Chris Wahl claimed in one of his recent blog posts that vSphere doesn't need LAG band-aids. He's absolutely right – vSphere’s loop prevention logic alleviates the need for STP-blocked links, allowing you to use full server uplink bandwidth without the complexity of link aggregation. Now let’s consider the networking perspective.
The conclusions Chris reached are perfectly valid in a classic data center or VDI environment with majority of the VM-generated traffic leaving the data center; the situation is drastically different in data centers with predominantly east-west traffic (be it inter-server or IP-based storage traffic).
Let’s start with a simple scenario:
- Data center is small enough to have only two switches.
- Two vSphere servers are connected to the two data center switches in a fully redundant setup (each server has one uplink to each ToR switch).
- Load-Based Teaming (LBT) is used within vSphere instead of IP-based hash (vSphere terminology for a Link Aggregation Group).
The two ToR switches are not aware of the exact VM placement, resulting in traffic flowing across inter-switch link even when it could be exchanged locally.
Can We Fix It?
You can fix this problem by making most endpoints equidistant. You could introduce a second layer of switches (resulting in a full-blown leaf-and-spine fabric) or you could connect the servers to a layer of fabric extenders1, which would also ensure the traffic between any two endpoints gets equal treatment.
Traffic between VMs appearing near to each other in a leaf-and-spine fabric gets better treatment than any other traffic (no leaf-to-spine oversubscription); in the FEX scenario all traffic gets identical treatment as FEX still doesn’t support local switching.
The leaf-and-spine (or FEX) solution obviously costs way more than a simple two-switch solution, so might consider:
- Using link aggregation and LACP with vSphere or
- Changing your mind and not using all uplinks for VM traffic.
But LBT Works So Much Better
Sure it does (and Chris provided some very good arguments for that claim in his blog post), but there’s nothing in the 802.1ax standard dictating the traffic distribution mechanism on a LAG. VMware could have decided to use LBT with a LAG, but they didn’t (because deep inside the virtual switch they tie the concept of a link aggregation group to the IP hash load balancing mechanism). Don’t blame standards and concepts for suboptimal implementations ;)
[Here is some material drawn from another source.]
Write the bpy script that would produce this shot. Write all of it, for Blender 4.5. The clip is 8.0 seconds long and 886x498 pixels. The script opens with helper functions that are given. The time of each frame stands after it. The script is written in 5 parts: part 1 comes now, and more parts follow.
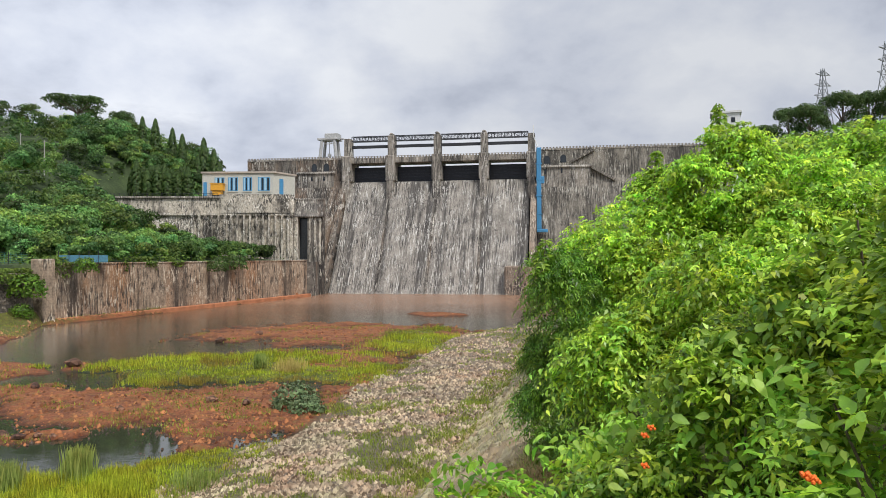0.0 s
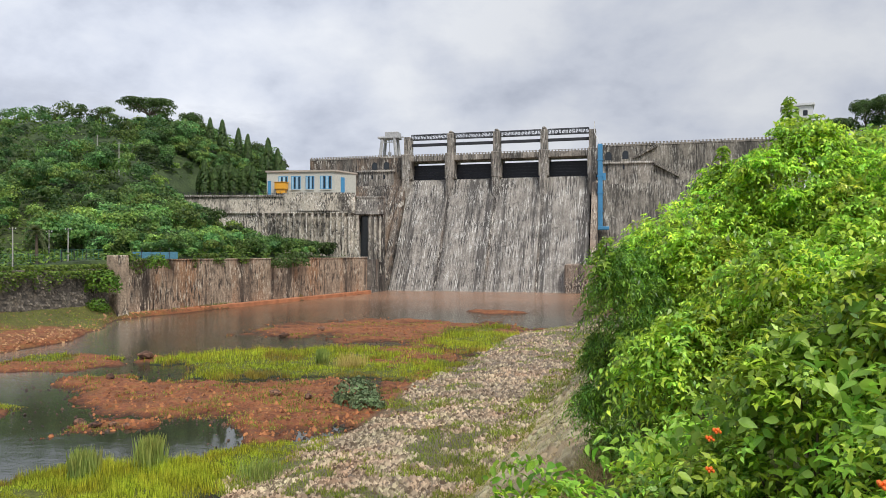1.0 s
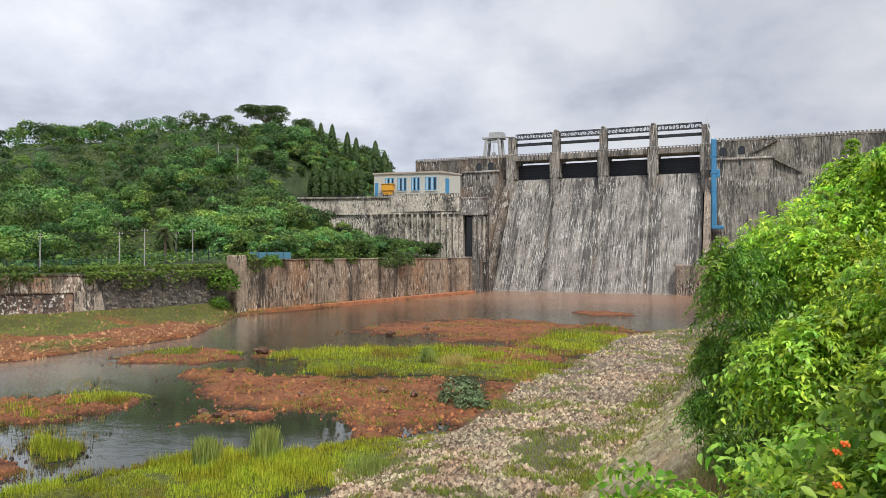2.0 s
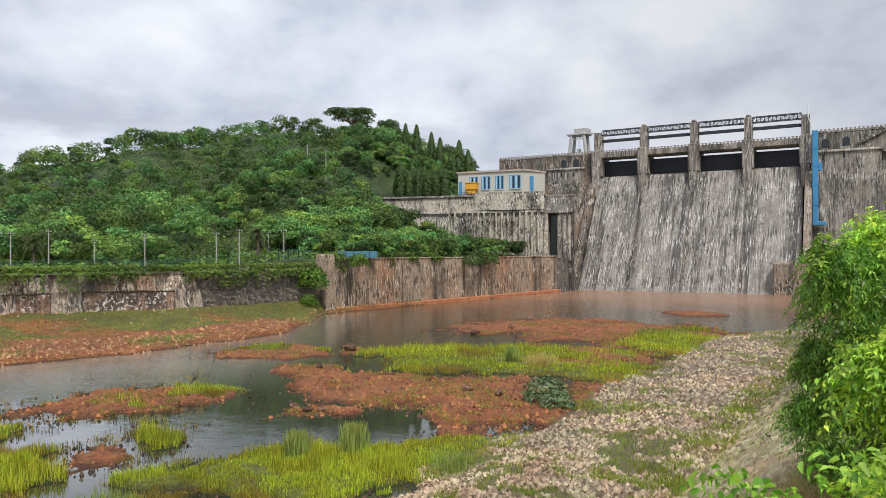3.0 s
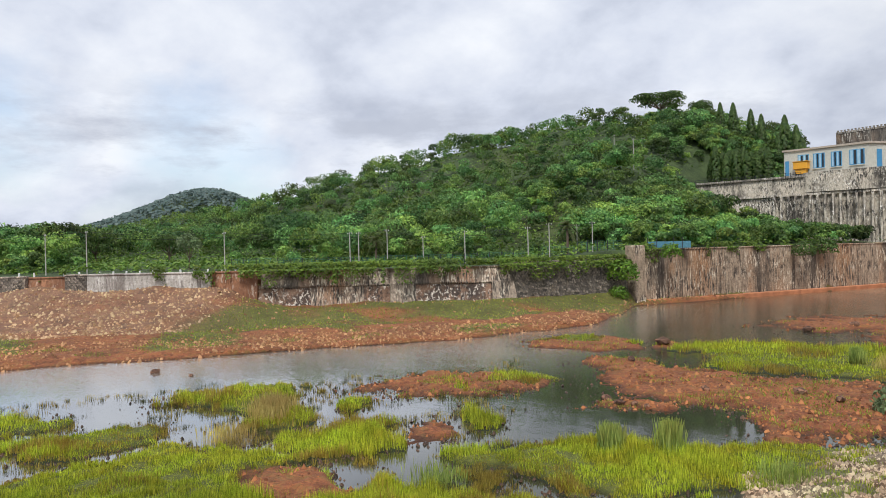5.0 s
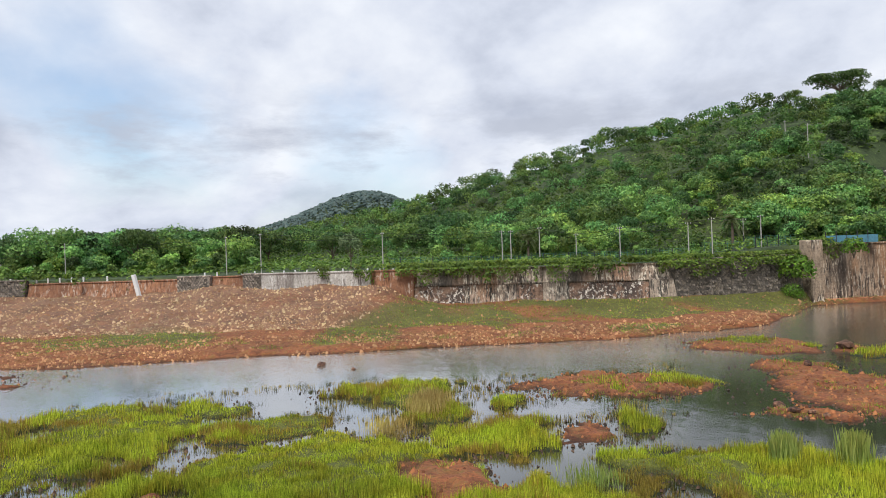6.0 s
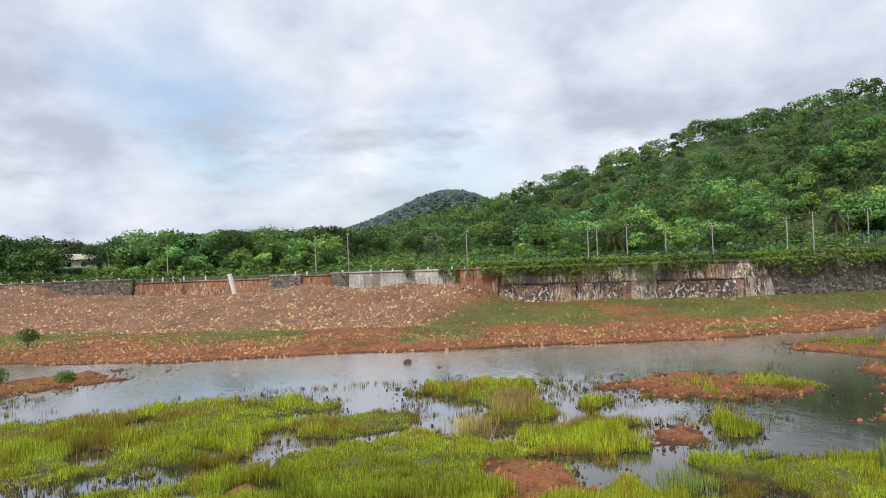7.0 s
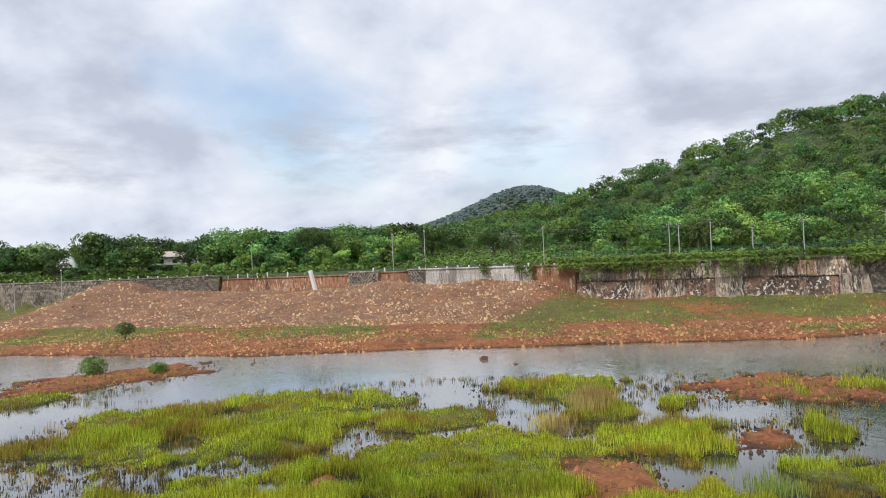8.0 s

But Aren’t Static Port Channels Unreliable?
Of course they are; I wouldn’t touch them with a 10-foot pole. You should always use LACP to form a LAG, but VMware supports LACP only in the distributed switch which requires Enterprise Plus or NSX license2. Yet again, don’t blame the standards or network design requirements, blame a vendor that wants to charge extra for baseline layer-2 functionality.
Is There Another Way Out?
Buying extra switches (or fabric extenders) is too expensive. Buying Enterprise Plus license for every vSphere host just to get LACP support is clearly out of question. Is there something else we could do? Of course:
- Don’t spread VM traffic across all server uplinks. Dedicate uplinks connected to one switch primarily to VM traffic and use other uplinks primarily for vMotion or storage traffic. Use active/standby failover on uplinks to make sure you don’t lose connectivity after a link failure.
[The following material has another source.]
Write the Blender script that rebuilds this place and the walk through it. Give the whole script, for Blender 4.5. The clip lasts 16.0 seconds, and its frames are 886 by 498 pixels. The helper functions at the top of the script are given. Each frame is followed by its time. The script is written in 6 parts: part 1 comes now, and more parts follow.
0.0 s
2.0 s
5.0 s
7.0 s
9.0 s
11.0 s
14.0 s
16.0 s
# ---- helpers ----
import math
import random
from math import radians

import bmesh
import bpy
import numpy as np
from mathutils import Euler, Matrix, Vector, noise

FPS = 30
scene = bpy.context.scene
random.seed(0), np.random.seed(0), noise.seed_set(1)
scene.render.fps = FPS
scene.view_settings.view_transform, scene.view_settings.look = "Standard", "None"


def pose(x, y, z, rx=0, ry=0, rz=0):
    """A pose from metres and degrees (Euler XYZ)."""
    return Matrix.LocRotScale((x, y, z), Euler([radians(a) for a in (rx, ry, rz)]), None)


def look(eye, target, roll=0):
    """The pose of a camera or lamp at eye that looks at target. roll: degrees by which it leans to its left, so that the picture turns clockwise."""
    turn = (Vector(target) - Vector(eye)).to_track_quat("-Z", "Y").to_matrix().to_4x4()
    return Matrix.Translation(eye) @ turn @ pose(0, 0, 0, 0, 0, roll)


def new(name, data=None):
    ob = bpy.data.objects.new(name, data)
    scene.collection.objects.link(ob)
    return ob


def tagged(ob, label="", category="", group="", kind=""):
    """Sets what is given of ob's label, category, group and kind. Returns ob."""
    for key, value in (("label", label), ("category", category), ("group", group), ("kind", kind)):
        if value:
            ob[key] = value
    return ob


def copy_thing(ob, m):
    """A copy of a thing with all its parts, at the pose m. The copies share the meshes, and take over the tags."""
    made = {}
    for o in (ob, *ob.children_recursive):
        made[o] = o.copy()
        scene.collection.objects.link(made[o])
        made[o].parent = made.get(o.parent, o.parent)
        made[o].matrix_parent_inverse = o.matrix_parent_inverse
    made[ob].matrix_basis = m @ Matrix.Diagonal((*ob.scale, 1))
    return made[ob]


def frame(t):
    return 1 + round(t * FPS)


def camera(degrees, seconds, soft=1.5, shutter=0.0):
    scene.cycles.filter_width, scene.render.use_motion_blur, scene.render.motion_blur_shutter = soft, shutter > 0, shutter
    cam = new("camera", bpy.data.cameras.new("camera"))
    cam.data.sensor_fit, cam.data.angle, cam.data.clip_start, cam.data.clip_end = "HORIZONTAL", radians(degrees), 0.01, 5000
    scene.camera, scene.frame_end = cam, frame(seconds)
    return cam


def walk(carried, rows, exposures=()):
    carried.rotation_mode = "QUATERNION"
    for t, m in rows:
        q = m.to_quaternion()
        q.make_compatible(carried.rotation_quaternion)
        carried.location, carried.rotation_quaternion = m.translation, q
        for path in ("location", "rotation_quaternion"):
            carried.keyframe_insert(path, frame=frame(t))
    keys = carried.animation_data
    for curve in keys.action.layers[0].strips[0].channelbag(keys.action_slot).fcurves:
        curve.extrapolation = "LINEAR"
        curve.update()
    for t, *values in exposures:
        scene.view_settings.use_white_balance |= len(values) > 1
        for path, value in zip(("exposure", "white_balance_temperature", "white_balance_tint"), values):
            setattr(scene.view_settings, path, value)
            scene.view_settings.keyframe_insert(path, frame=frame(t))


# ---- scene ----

- Make sure the inter-switch link gets enough bandwidth.
Typical high-end ToR switches (from almost any vendor) have 48 10GE/25GE/100GE ports3 and four ports that are four times faster (40GE/100GE/400GE). Using the faster ports for inter-switch links results in worst-case 3:1 oversubscription (48 lower-speed ports on the left-hand switch communicate exclusively with the 48 10GE ports on the right-hand switch over an equivalent of 16 10GE ports). Problem solved.
I wouldn’t, fabric extenders are a nightmare. Also, try to get better pricing for leaf switches by mentioning other vendors ;) ↩︎
Like all other vendors, VMware loves to change its licensing. Check VMware documentation for up-to-date details. ↩︎
Depending on switch model and when you’re reading this blog post. ↩︎